Vigorous, free-living people are, by definition, often jarring. Bobby Knight, scrutinized on page 24, is a prime example. Certainly no one will ever mistake Mr. Knight for Mr. Rogers. Most of the Bobby-Knight-is-a-psycho image, however, has been manufactured by pithless journalists who are either intimidated or offended by his hard-nosed masculine personality. Knight-haters seem to be more motivated by a censorious political correctness and a disdain for fierce men than by any fair assessment of his career. And if an American in Knight’s line of work isn’t allowed to be ferocious, who is? Do we really want all our male leaders to be fuzzy-eyed teddybears?
The unfortunate reality is that many of the American Originals we profile in this issue have run awry of the sensitivity police in one way or another. Like Knight, Bob Coté and Linda Chavez have been hounded by the perpetually offended. The plucky Klamath Basin farmers whose tale we tell in our third feature have come under attack from the liberal establishment in ways that directly imperil their way of life.

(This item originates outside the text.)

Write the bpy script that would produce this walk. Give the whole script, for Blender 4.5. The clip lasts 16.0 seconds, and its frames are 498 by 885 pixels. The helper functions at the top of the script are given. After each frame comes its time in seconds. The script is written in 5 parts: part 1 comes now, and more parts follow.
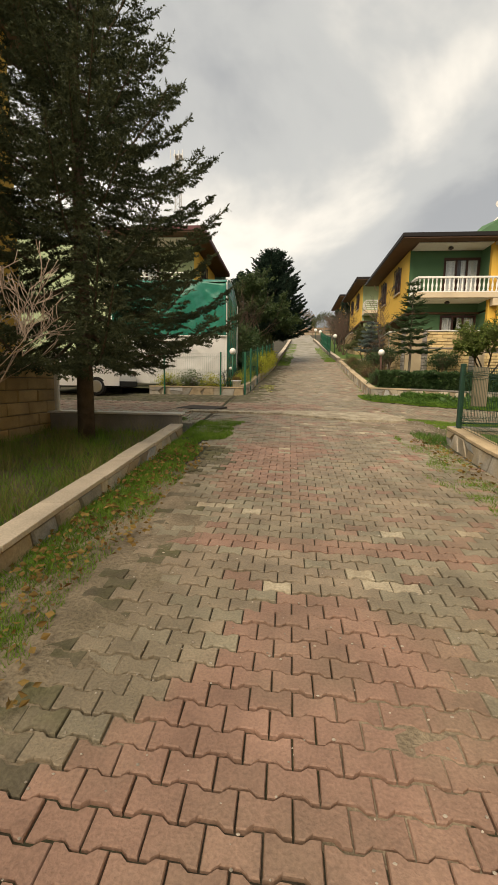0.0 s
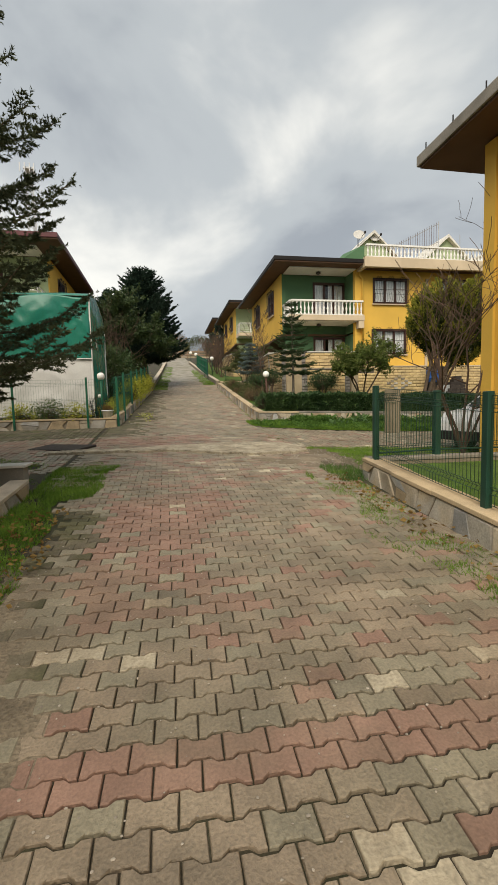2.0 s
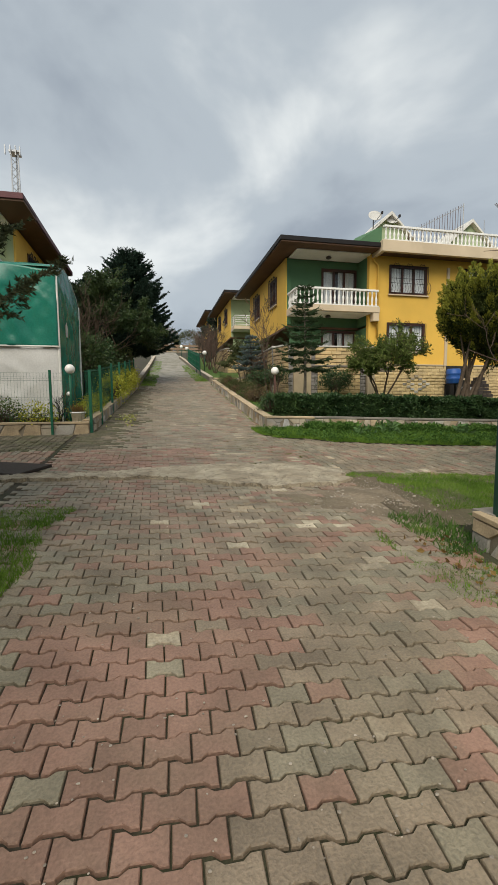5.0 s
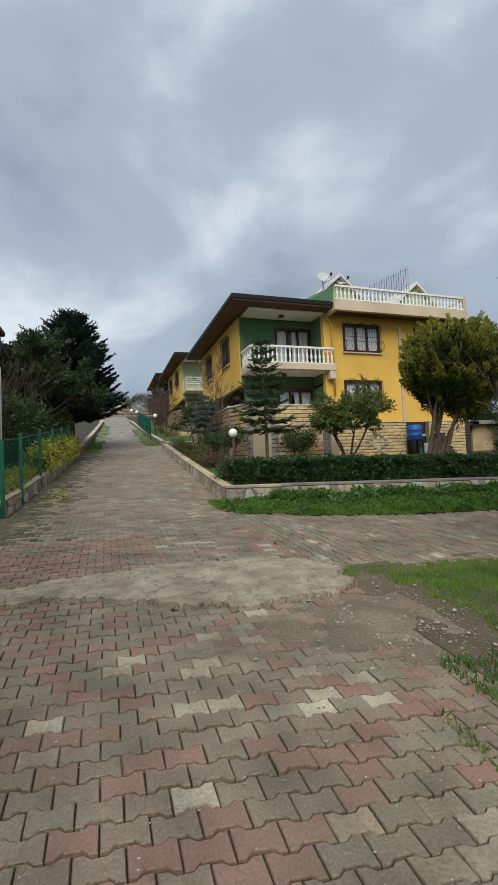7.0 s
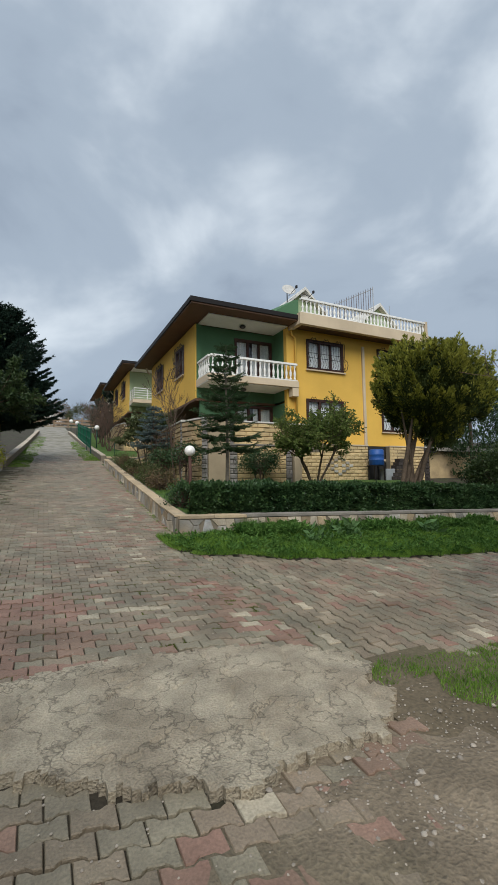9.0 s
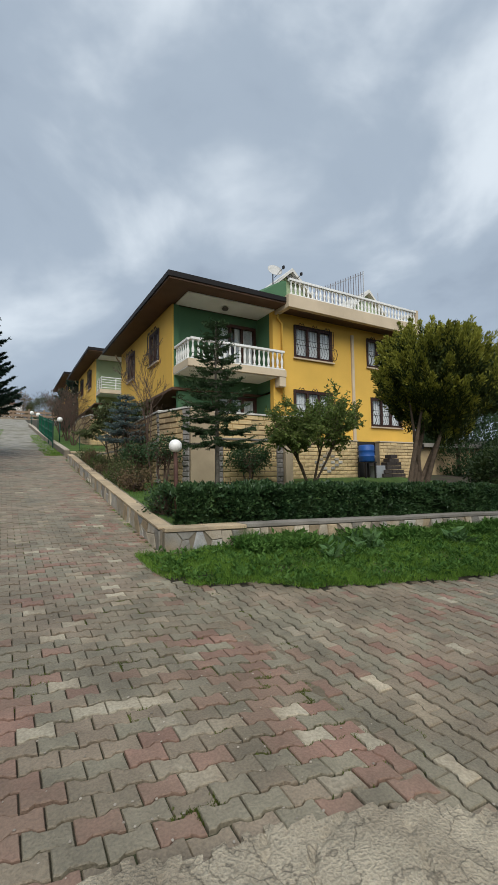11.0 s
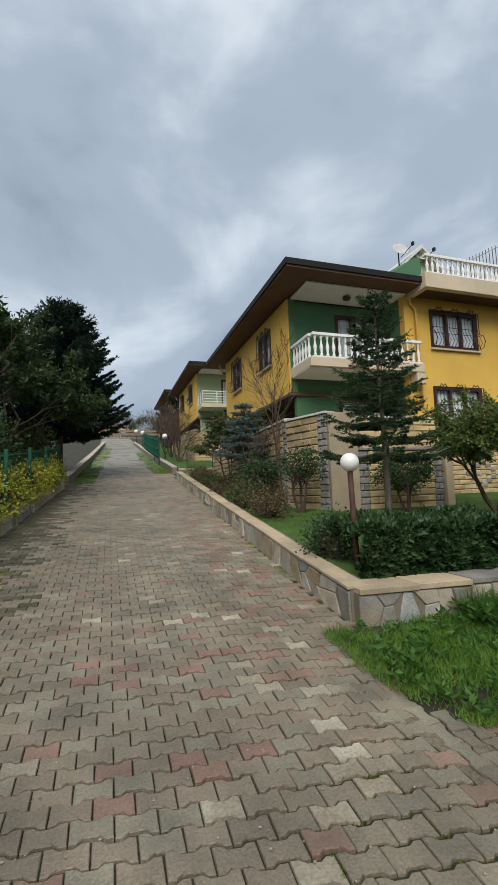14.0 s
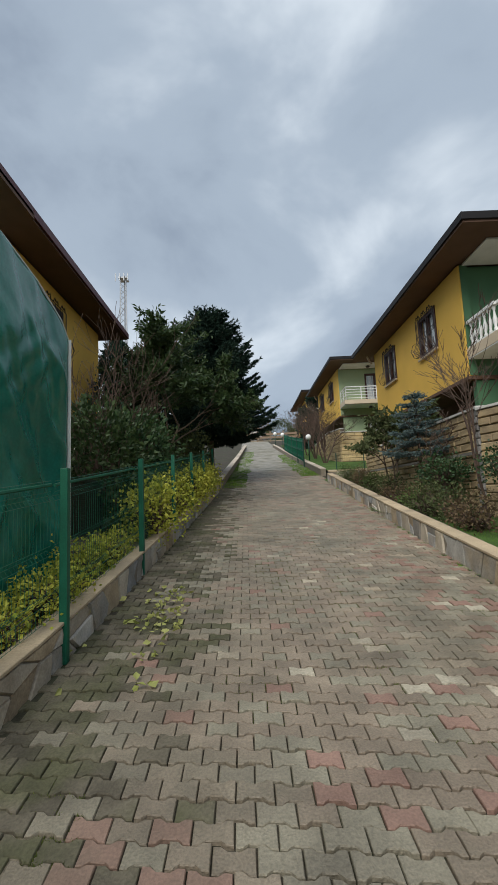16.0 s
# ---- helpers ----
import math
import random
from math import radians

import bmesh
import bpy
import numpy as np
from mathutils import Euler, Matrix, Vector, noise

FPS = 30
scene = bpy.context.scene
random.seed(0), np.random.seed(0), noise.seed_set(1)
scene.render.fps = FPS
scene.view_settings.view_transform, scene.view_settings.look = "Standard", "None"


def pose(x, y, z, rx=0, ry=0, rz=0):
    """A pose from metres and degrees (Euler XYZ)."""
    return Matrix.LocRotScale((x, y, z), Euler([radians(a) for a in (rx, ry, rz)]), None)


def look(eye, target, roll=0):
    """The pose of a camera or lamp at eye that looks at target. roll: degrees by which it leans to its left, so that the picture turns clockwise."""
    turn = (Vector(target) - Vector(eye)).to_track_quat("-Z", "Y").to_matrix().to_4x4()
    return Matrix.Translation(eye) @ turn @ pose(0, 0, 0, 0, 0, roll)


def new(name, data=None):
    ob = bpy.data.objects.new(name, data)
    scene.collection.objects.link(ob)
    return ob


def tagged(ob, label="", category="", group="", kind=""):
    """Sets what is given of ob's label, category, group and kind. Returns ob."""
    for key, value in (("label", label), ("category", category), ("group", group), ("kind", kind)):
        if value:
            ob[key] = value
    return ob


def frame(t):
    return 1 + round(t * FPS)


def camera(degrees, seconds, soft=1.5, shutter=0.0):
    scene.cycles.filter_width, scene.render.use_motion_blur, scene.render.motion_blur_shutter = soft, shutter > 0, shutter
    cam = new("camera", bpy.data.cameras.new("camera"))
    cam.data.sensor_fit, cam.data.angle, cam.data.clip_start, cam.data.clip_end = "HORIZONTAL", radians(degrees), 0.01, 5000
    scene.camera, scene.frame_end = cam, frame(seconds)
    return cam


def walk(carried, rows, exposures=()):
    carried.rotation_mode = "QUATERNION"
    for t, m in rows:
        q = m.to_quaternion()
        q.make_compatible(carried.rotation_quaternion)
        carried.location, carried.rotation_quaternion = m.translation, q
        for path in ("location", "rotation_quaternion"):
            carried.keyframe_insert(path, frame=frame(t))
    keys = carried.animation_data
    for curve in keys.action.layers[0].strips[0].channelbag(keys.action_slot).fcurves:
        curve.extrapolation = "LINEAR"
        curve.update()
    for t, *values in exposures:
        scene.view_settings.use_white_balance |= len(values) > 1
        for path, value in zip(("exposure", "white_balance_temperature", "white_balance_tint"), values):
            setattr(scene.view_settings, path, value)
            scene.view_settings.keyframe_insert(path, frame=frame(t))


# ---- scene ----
cam = camera(60.6, 16.0, soft=0.6)
METRES, EYE, TILT, LEAN, TURN = 13.87, 1.6, 0.0, 0.0, 5.2
ROWS = [
    (0.0, 0.0, 0.0, 0.0, 0.12, -7.8, -0.85),
    (0.5, -0.0017, 0.035, 0.0005, -4.72, -6.76, 1.97),
    (1.0, -0.0061, 0.0643, 0.0046, -6.46, -5.79, 1.33),
    (1.5, -0.0069, 0.0943, 0.0095, -13.31, -5.43, 0.48),
    (2.0, 0.0023, 0.1275, 0.0108, -16.18, -4.92, 1.45),
    (2.5, 0.0023, 0.1586, 0.0109, -15.83, -5.43, 0.67),
    (3.0, 0.0046, 0.1923, 0.0151, -16.76, -5.77, 0.33),
    (5.5, 0.0354, 0.3538, 0.0262, -18.16, -5.02, 0.45),
    (6.0, 0.0478, 0.3837, 0.0289, -21.51, -1.47, 0.96),
    (6.5, 0.058, 0.4175, 0.0316, -23.34, 1.22, 1.98),
    (7.0, 0.0638, 0.4486, 0.036, -23.68, 2.6, 2.56),
    (7.5, 0.0762, 0.4806, 0.0381, -24.57, 3.73, 2.31),
    (8.0, 0.0799, 0.5152, 0.0402, -26.69, 4.42, 1.66),
    (8.5, 0.0867, 0.5432, 0.0418, -28.82, 4.72, 1.1),
    (9.0, 0.0956, 0.5736, 0.047, -31.01, 4.84, 0.73),
    (11.5, 0.1296, 0.7252, 0.0568, -35.35, 4.0, 0.78),
    (12.0, 0.1344, 0.7551, 0.059, -34.16, 3.66, 0.83),
    (12.5, 0.1352, 0.7849, 0.0634, -32.27, 3.8, 1.05),
    (13.0, 0.1383, 0.813, 0.0611, -29.87, 4.37, 1.24),
    (13.5, 0.1352, 0.8437, 0.0661, -26.89, 5.13, 1.55),
    (14.0, 0.1246, 0.8731, 0.0731, -23.22, 5.84, 2.01),
    (14.5, 0.1207, 0.8975, 0.0719, -20.03, 6.23, 2.09),
    (15.0, 0.1143, 0.9231, 0.0778, -16.45, 6.34, 2.2),
    (15.5, 0.1011, 0.9457, 0.0808, -11.71, 6.49, 2.28),
    (16.0, 0.0937, 0.9677, 0.0807, -5.42, 6.7, 2.48),
]
WALK = [(t, pose(0, 0, EYE, TILT, LEAN, TURN) @ pose(METRES * x, METRES * y, METRES * z, 90 + pitch, roll, yaw)) for t, x, y, z, yaw, pitch, roll in ROWS]
walk(cam, WALK, exposures=[(0.0, 1.42, 8800, 13), (1.5, 1.33, 8000, 11), (3.0, 1.2, 7350, 10), (5.5, 1.14, 7000, 9), (6.5, 1.02, 6580, 9), (9.0, 0.99, 6420, 9), (16.0, 1.03, 6420, 9)])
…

Each of these worthies has fired back, often along the lines of the historic declaration of rebellion made by Clarence Thomas (another American Original who often finds himself in left-wing crosshairs). In 1998, Thomas declared to a cluck-clucking National Bar Association convention, “I come here today…to assert my right to think for myself, to refuse to have my ideas assigned to me…. I come to state that I’m a man, free to think for myself and do as I please.” That is the unstifled cry of American Originals everywhere.

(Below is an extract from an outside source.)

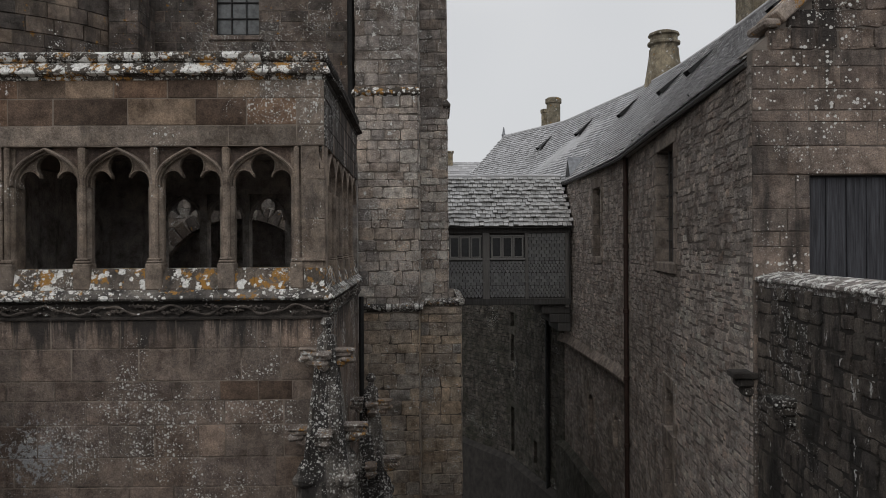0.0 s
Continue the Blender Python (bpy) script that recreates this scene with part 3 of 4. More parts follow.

Fortunately, ample courage, originality, and native wit exist to keep us supplied with leadership from American Originals for the foreseeable future. I run into fresh, pungent, impressively independent characters in many parts of the country. Just a few weeks ago, while backpacking in Wyoming, I met a handsome woman in her early 20s working alone as a ranger in a wilderness cabin with no electricity or phone, surrounded by challenging topography and predatory animals. She works armed with a can of pepper spray to slow down grizzlies, a map/compass/and GPS receiver, a hip-mounted water bladder, and a knife and automatic pistol with several extra clips on her belt. Tough gal. One of five children of a railroad mechanic, raised in splendid isolation on a ranch, with a brother who makes his living riding broncos bareback in rodeos. She’s an anonymous Westerner, not a celebrity or a politically important person, but just the kind of sturdy, self-reliant citizen who keeps this nation hard and unbought.
American Originals needn’t be rural autarks. My partner on this fathers-and-sons backpacking week was a pal who had never slept a night on the ground before our trip. A real city and computers and civilization guy. But also a very tough cookie, and someone who has created an impressive life for himself from scratch. His father came to this country from Greece, and reached the end of his days as he had begun them—essentially illiterate. Son George studied his way into Cornell University and then law school; now he’s a district attorney in New York state. Another American Original.
They’re around you—if you look. Praise be.